Had there been in the vinaya code a requirement that both Orders must grant ordination to a Bhikku, then, in the absence of a Bhikkuni Order which had ceased to exist, we would be now left bereft of both Orders if the present dogma is followed with a Minister telling us that the Sasana is dead and cannot be revived for to do so would be to flout the rule in the vinaya code and that, hard luck, we would have to all wait for the next Buddha to start all over again.

If down the ages the bhikku-sangha did not show any tardiness to modify vinaya rules when it came to issues material, like land, then why should they now tarry and refuse to do likewise when it comes to matters spiritual, like the restoration of the Bhikkuni Order?
The raison d’être of Buddhism is to attain enlightenment. Is that enshrined right granted to all mankind to be singularly denied to the women of Lanka solely because the pontiffs of Lanka’s Buddhist Vatican deem it fit to interpret vinaya rules to serve their own undisclosed ends, with the Buddhist Sasana Deputy Minister having the stupendous audacity to pontificate at his Parliamentary Mass his total agreement and callously declare that the women of Lanka will have to wait till the advent of the next Buddha many millennia away while the men can sup their fill to the full this very instant?

In the Buddhist concept of rebirth Karmic descent is possible and one has no guarantee that one will be born a human in the births ahead.
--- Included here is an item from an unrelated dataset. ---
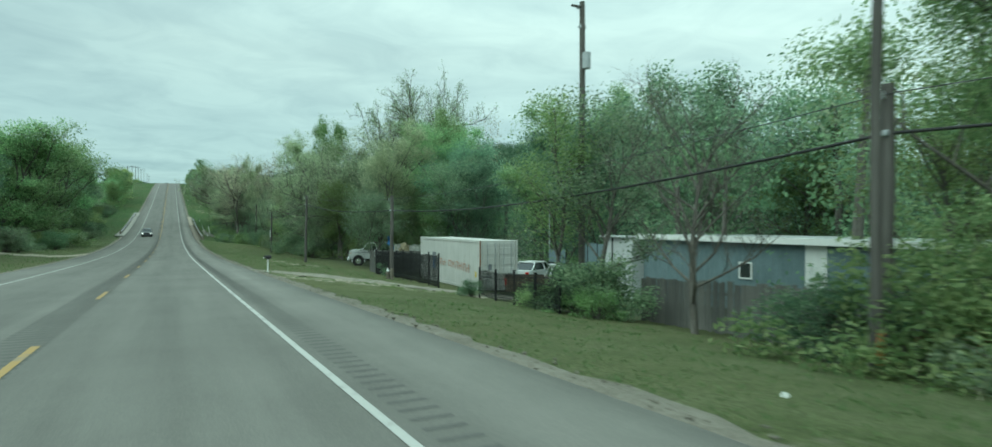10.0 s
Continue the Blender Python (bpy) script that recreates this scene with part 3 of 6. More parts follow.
painted("edge_line", edge_lat, -150, 1300, 0.096, M_WHITE_LINE, "worn white edge line")
painted("edge_line", lambda s: s * 0 - 5.85, -150, 1300, 0.096, M_WHITE_LINE, "worn white edge line")
painted("centre_line", mid_lat, -150, 262, 0.10, M_YELLOW_LINE, "faded yellow centre line")
painted("centre_line", mid_lat, 392, 1300, 0.10, M_YELLOW_LINE, "faded yellow centre line")
painted("centre_line", lambda s: mid_lat(s) - 0.52, 738, 1300, 0.10, M_YELLOW_LINE, "faded yellow centre line")
for k, s in enumerate(np.arange(-100, 735, 12.2)):
    off = 0.0 if 258 < s < 390 else -0.32
    painted("centre_dash", lambda q: mid_lat(q) + off, s, s + 3.05, 0.12, M_YELLOW_LINE, "faded yellow dash" if k == 0 else "", 1.5)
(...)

Thus it is why the Buddha exhorted mankind not to waste the priceless attainment of human life but to use it to end the cycle of woe. Thus the right of women to seek refuge in the Bhikkuni Order founded by Gautama the Buddha, their right to emancipation must be available in this birth itself. Why should they wait for the next Buddha and prolong their sufferings when the present Buddha has shown them the way to end it right here and now?